→ **Aim**: Write out the listing, please, but only from its first line through the line containing "scene.render.fps = FPS", exactly as given and without pictures.
===== Exercise materials
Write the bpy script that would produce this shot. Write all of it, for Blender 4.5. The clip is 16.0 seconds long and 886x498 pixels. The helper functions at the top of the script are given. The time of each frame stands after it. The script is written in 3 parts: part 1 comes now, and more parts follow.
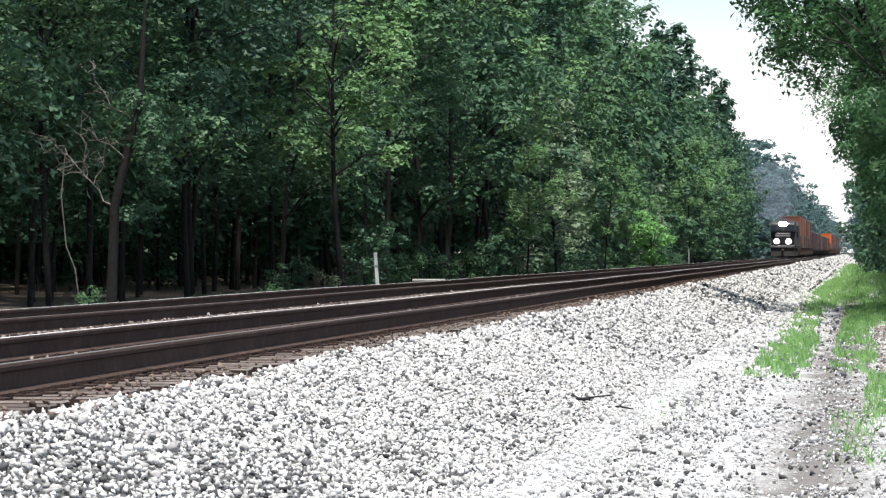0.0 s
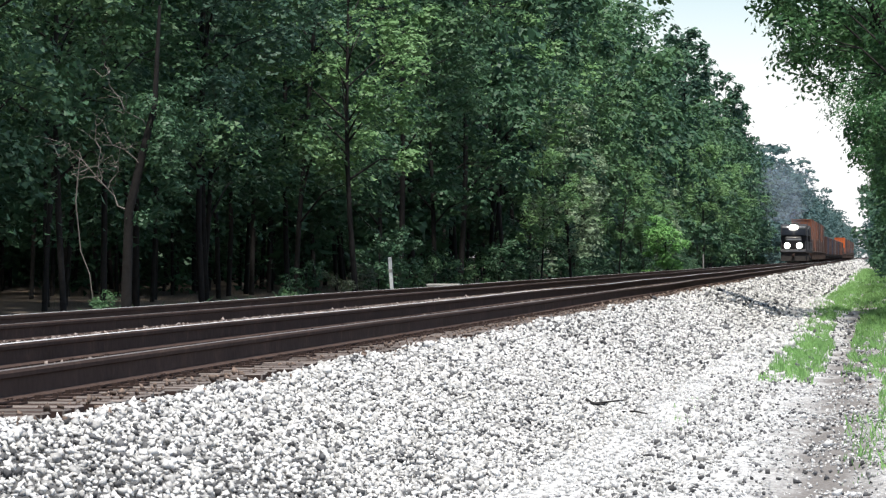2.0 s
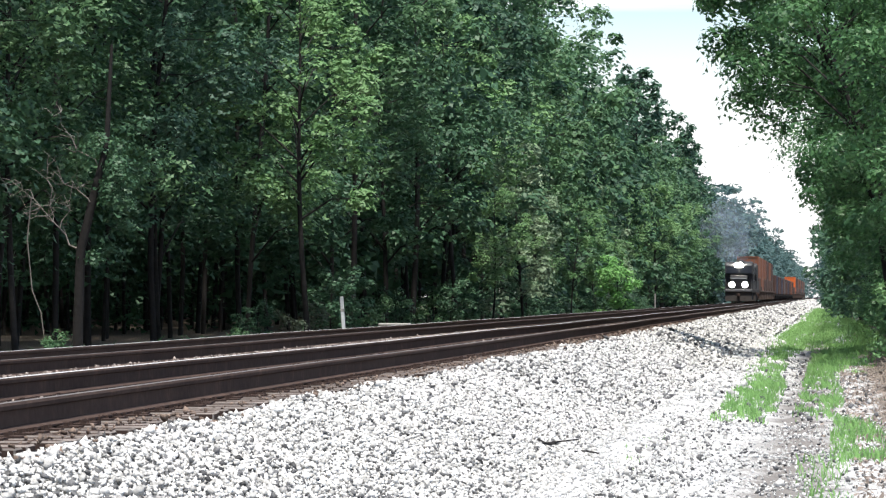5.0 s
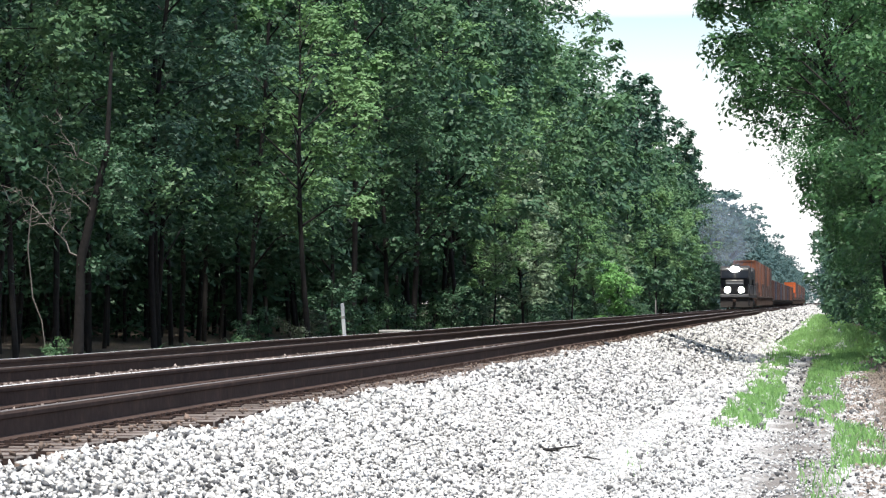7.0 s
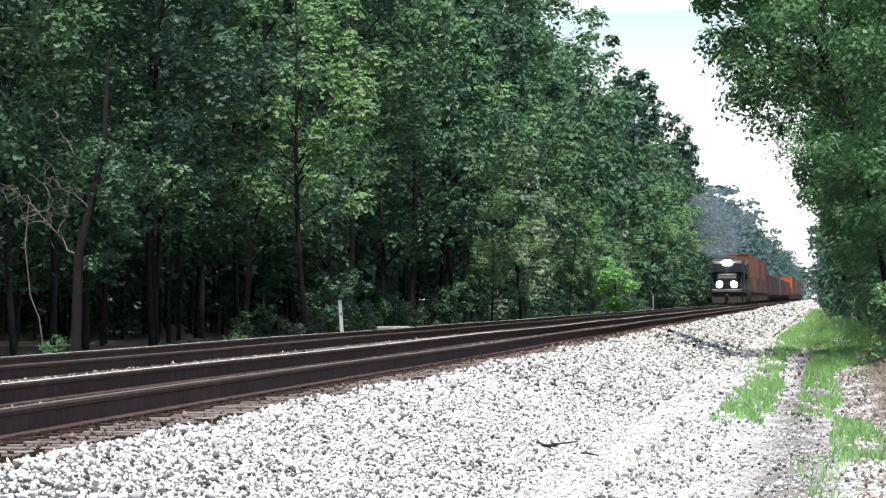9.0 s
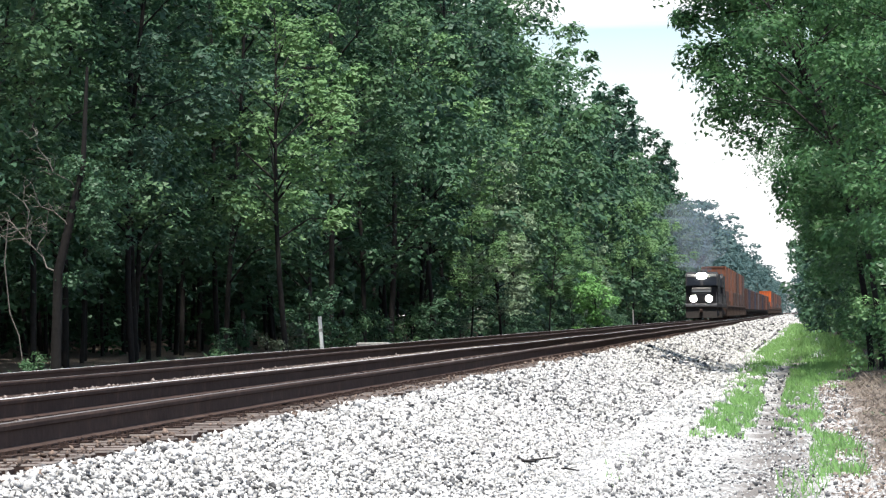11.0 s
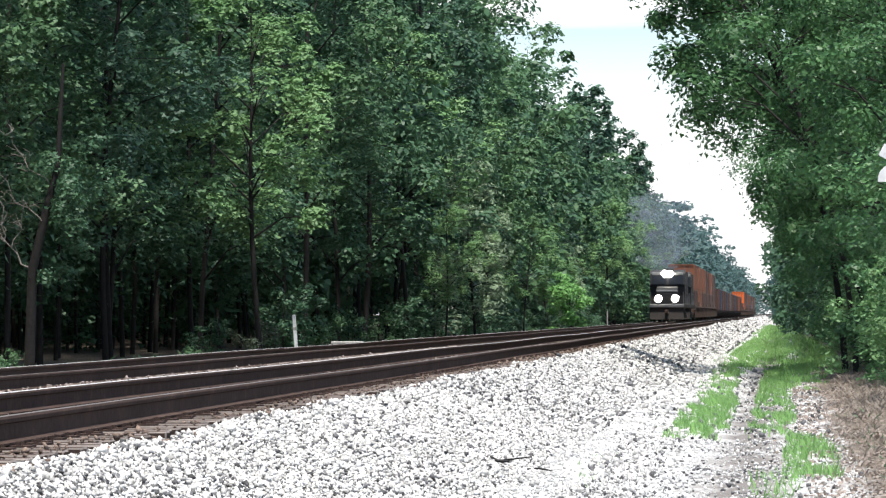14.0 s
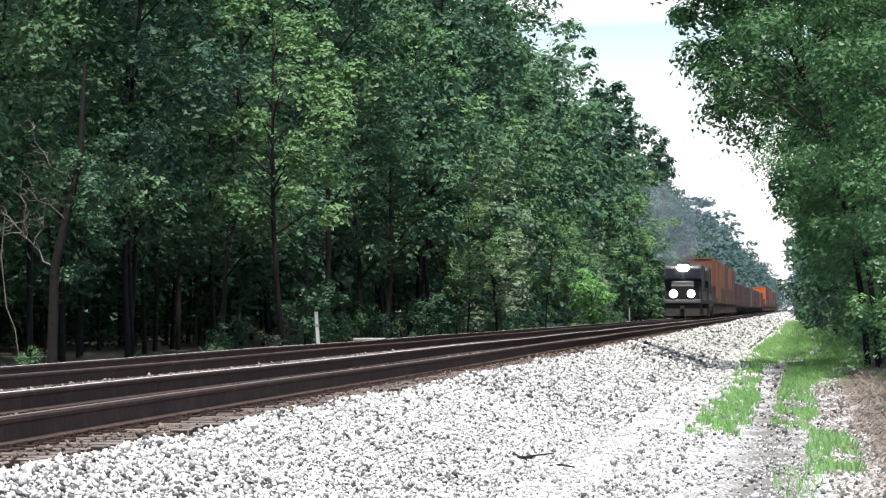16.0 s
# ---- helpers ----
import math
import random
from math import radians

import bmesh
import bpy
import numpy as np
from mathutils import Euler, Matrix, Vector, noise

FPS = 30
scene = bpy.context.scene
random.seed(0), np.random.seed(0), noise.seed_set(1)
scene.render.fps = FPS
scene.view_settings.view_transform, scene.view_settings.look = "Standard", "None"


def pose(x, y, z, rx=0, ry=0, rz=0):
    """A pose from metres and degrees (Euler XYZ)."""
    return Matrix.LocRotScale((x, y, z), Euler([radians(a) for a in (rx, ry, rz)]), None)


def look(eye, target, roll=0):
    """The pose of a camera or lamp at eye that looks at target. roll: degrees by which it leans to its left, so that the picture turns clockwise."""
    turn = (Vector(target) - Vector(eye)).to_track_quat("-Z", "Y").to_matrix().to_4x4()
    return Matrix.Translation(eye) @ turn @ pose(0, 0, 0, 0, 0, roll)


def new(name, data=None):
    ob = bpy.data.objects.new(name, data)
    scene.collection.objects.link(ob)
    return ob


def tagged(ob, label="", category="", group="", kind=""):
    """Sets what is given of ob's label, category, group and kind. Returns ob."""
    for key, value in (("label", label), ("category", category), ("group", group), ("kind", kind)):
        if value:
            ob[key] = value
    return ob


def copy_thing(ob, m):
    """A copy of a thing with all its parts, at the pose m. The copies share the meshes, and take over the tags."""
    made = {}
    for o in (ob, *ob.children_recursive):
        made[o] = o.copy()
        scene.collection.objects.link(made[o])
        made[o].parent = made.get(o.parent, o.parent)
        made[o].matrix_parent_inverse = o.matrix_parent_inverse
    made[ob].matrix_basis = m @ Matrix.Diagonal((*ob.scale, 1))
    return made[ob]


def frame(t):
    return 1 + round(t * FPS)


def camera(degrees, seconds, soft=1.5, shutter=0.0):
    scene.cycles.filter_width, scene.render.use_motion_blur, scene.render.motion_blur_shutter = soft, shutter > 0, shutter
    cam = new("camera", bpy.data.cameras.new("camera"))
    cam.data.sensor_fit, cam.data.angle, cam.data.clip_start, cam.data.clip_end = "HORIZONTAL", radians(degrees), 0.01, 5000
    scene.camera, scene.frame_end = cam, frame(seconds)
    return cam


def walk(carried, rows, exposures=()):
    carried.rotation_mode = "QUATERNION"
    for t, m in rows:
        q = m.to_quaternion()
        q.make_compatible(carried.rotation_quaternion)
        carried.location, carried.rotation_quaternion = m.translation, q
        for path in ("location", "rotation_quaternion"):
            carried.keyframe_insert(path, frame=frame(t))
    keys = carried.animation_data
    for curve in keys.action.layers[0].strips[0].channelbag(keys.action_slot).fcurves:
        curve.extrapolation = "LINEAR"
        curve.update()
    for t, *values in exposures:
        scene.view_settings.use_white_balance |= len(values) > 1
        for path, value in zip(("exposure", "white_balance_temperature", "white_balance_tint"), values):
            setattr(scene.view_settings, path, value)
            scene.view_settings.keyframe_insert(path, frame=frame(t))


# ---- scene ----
# The camera stands on a tripod beside the line and is only turned by small hand movements.
# The near rail's head is z = 0, the line runs along +y, the eye is 0.67 m above the rail.
cam = camera(12.78, 16.0, soft=1.3)
EYE = 0.674
ROWS = [
    (0.0, 6.067, 0.041, -0.0),
    (0.5, 6.102, -0.028, 0.269),
    (1.0, 6.163, 0.058, 0.035),
    (1.5, 6.188, 0.147, 0.003),
    (2.0, 6.275, 0.109, 0.002),
    (2.5, 6.234, 0.248, 0.043),
    (3.0, 6.229, 0.278, -0.177),
    (3.5, 6.213, 0.392, -0.137),
    (4.0, 6.029, 0.614, -0.207),
    (4.5, 5.682, 0.678, -0.21),
    (6.8, 5.63, 0.664, 0.226),
    (7.0, 5.588, 0.777, 0.09),
    (7.5, 5.49, 0.715, 0.107),
    (8.0, 5.607, 0.715, 0.252),
    (10.5, 5.373, 0.809, 0.485),
    (11.0, 5.261, 0.951, 0.526),
    (11.5, 5.104, 0.964, 0.536),
    (12.0, 5.237, 1.026, 0.434),
    (12.5, 5.302, 1.08, 0.593),
    (13.0, 5.085, 1.304, 0.442),
    (13.5, 4.977, 1.147, -0.138),
    (14.0, 4.889, 0.94, 0.142),
    (14.5, 4.975, 0.979, 0.517),
    (15.0, 5.243, 0.858, 0.213),
    (15.5, 5.225, 0.815, 0.318),
    (16.0, 5.209, 0.891, 0.256)
]
walk(cam, [(t, pose(0, 0, EYE, 90 + pitch, roll, yaw)) for t, yaw, pitch, roll in ROWS],
     exposures=[(0.0, 0.33), (0.5, 0.22), (1.0, 0.15), (2.0, 0.20), (3.5, 0.29), (4.5, 0.43), (7.0, 0.46), (11.0, 0.45), (16.0, 0.46)])

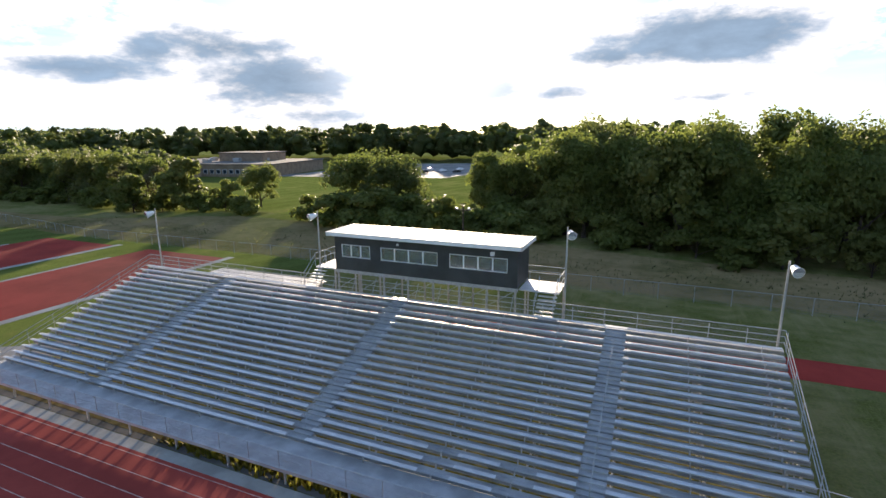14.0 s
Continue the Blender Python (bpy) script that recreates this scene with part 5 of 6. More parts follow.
==========
→ **Result for this task**:
Write the bpy script that would produce this shot. Write all of it, for Blender 4.5. The clip is 16.0 seconds long and 886x498 pixels. The helper functions at the top of the script are given. The time of each frame stands after it. The script is written in 3 parts: part 1 comes now, and more parts follow.
0.0 s
2.0 s
5.0 s
7.0 s
9.0 s
11.0 s
14.0 s
16.0 s
# ---- helpers ----
import math
import random
from math import radians

import bmesh
import bpy
import numpy as np
from mathutils import Euler, Matrix, Vector, noise

FPS = 30
scene = bpy.context.scene
random.seed(0), np.random.seed(0), noise.seed_set(1)
scene.render.fps = FPS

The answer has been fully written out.